La démence : une histoire ancienne
Depuis l’Antiquité, les termes désignant ce que nous appelons la folie correspondent, d’une part, à la perte de l’esprit, de l’intelligence, et d’autre part, à des comportements extravagants, c’est-à-dire hors des normes sociales usuelles. Le terme français démence n’apparaît qu’au quatorzième siècle et son emploi demeure rare avant le dix-neuvième. On lui préfère le terme de folie, apparu dès le onzième siècle, d’après l’adjectif fol, du latin follis (sac, ballon). Les divagations du fol sont ainsi comparées à la dérive d’un ballon sous l’influence des vents. Le mot démence est emprunté au latin dementia, perte de l’esprit, de l’intelligence (mens), et a été utilisé pour la première fois par Cicéron (106-43 avant JC) dans les Catilinaires. La double acception des termes désignant la folie existait déjà en grec, avec, d’un côté, les mots se référant à la perte de la raison (anoia, paranoia, aponoia) et, de l’autre, ceux qui désignaient des comportements aberrants comme mania, dérivé de Manès, personnage d’une comédie d’Aristophane et qui a donné l’adjectif maniakos (insensé, exalté).

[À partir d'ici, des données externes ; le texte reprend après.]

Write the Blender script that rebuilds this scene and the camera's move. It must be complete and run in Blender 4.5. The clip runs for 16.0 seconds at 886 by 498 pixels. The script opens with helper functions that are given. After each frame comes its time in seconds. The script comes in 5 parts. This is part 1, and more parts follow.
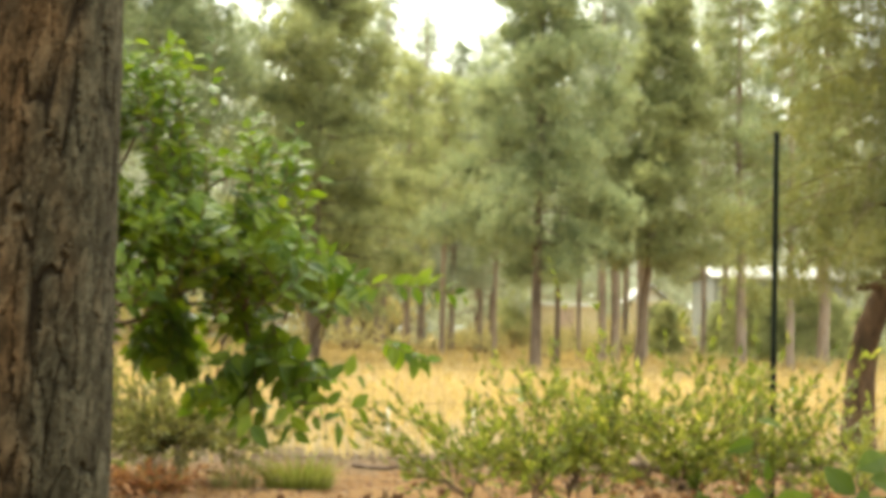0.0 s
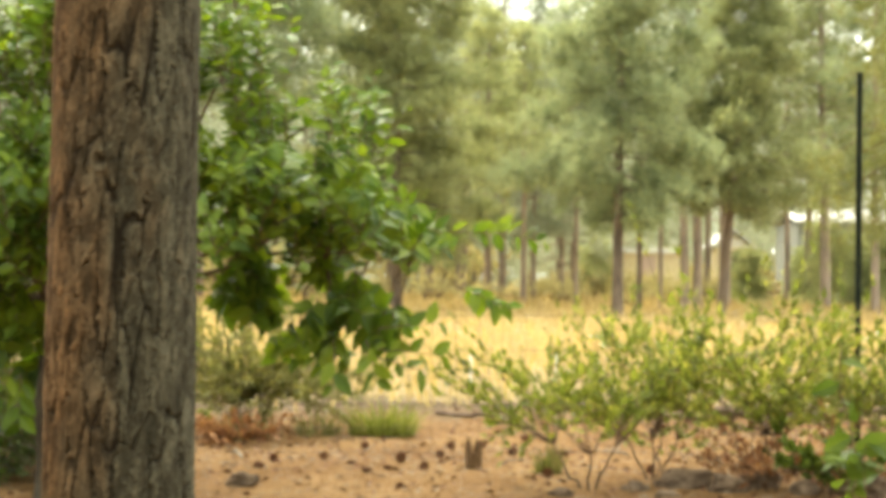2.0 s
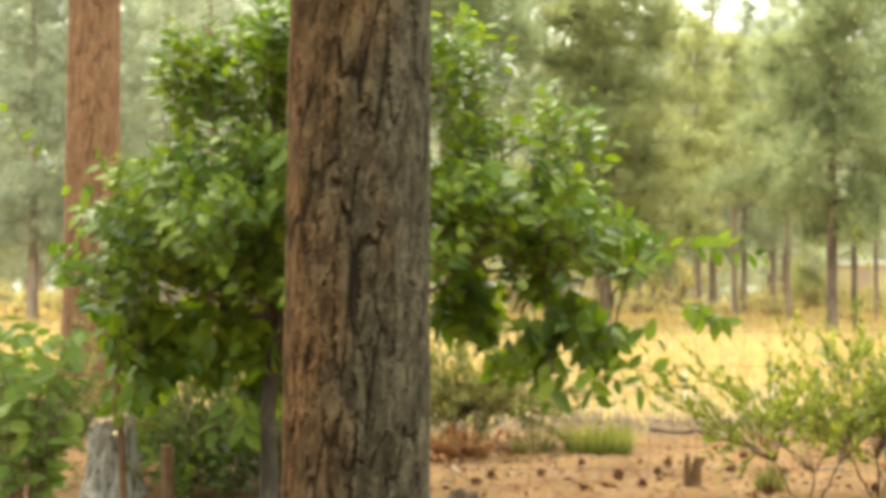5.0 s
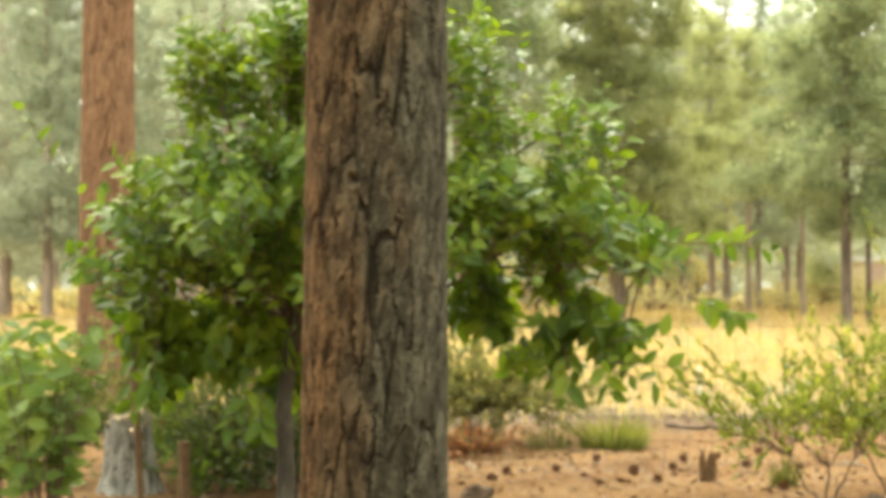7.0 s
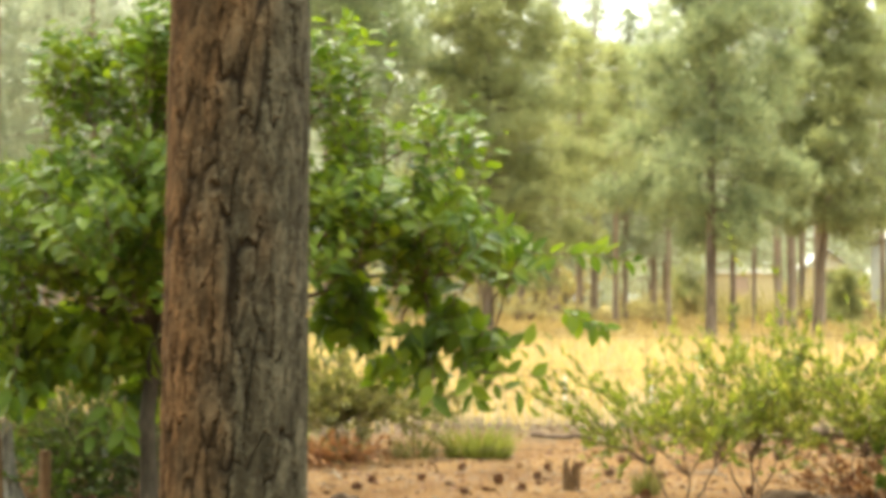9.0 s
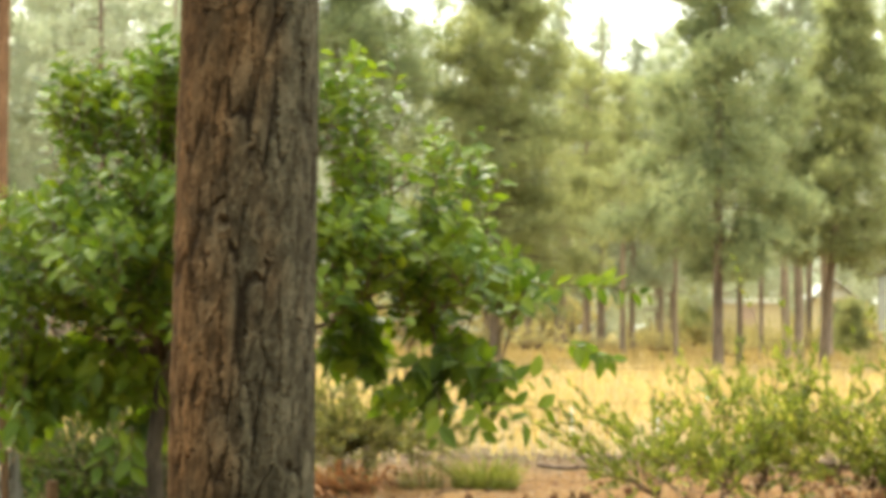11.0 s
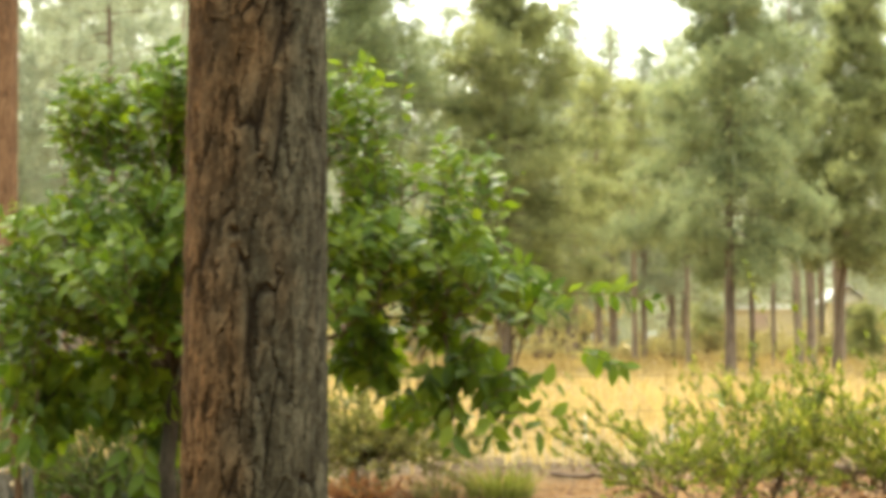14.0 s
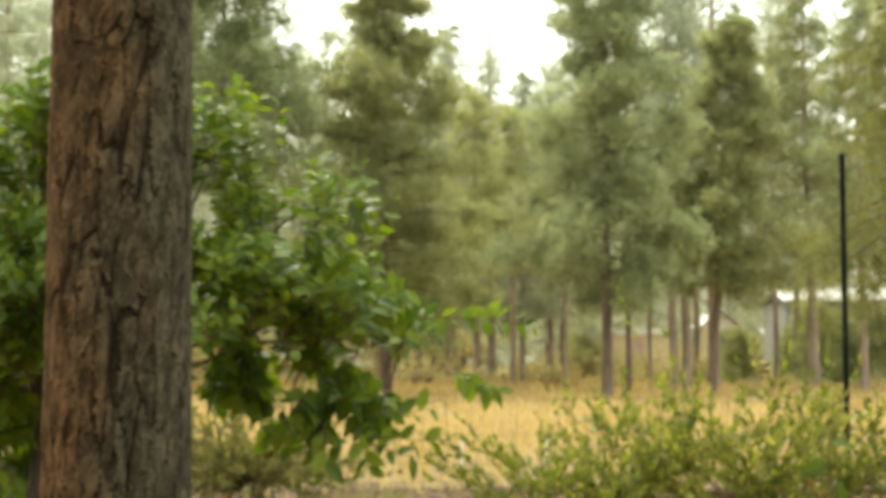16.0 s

Psychol Neuropsychiatr Vieil. Derouesné C. La maladie d’Alzheimer : regards sur le présent à la lumière du passé. Une approche historique. Juin 2008.

La Vieillesse,de Simone de Beauvoir
A l’occasion du centième anniversaire de la naissance de Simone de Beauvoir, Gérontologie vision nouvelle rend hommage à l’auteur de La vieillesse, publié en 1970, « un essai volumineux aux approches multiples (ethnologique, historique, sociologique…), qui reste l’une des grands références dans l’histoire de la gérontologie ». « Cessons de tricher : le sens de notre vie est en question dans l’avenir qui nous attend ; nous ne savons pas qui nous sommes, si nous ignorons qui nous serons : ce vieil homme, cette vieille femme, reconnaissons-nous en eux. Il le faut si nous voulons assumer dans sa totalité notre condition humaine. Du coup, nous n’accepterons plus avec indifférence le malheur du dernier âge, nous nous sentirons concernés : nous le sommes », écrivait-elle.

Gérontologie vision nouvelle, 15 juillet 2008. Simone de Beauvoir, La Vieillesse, Editions Gallimard, 1970.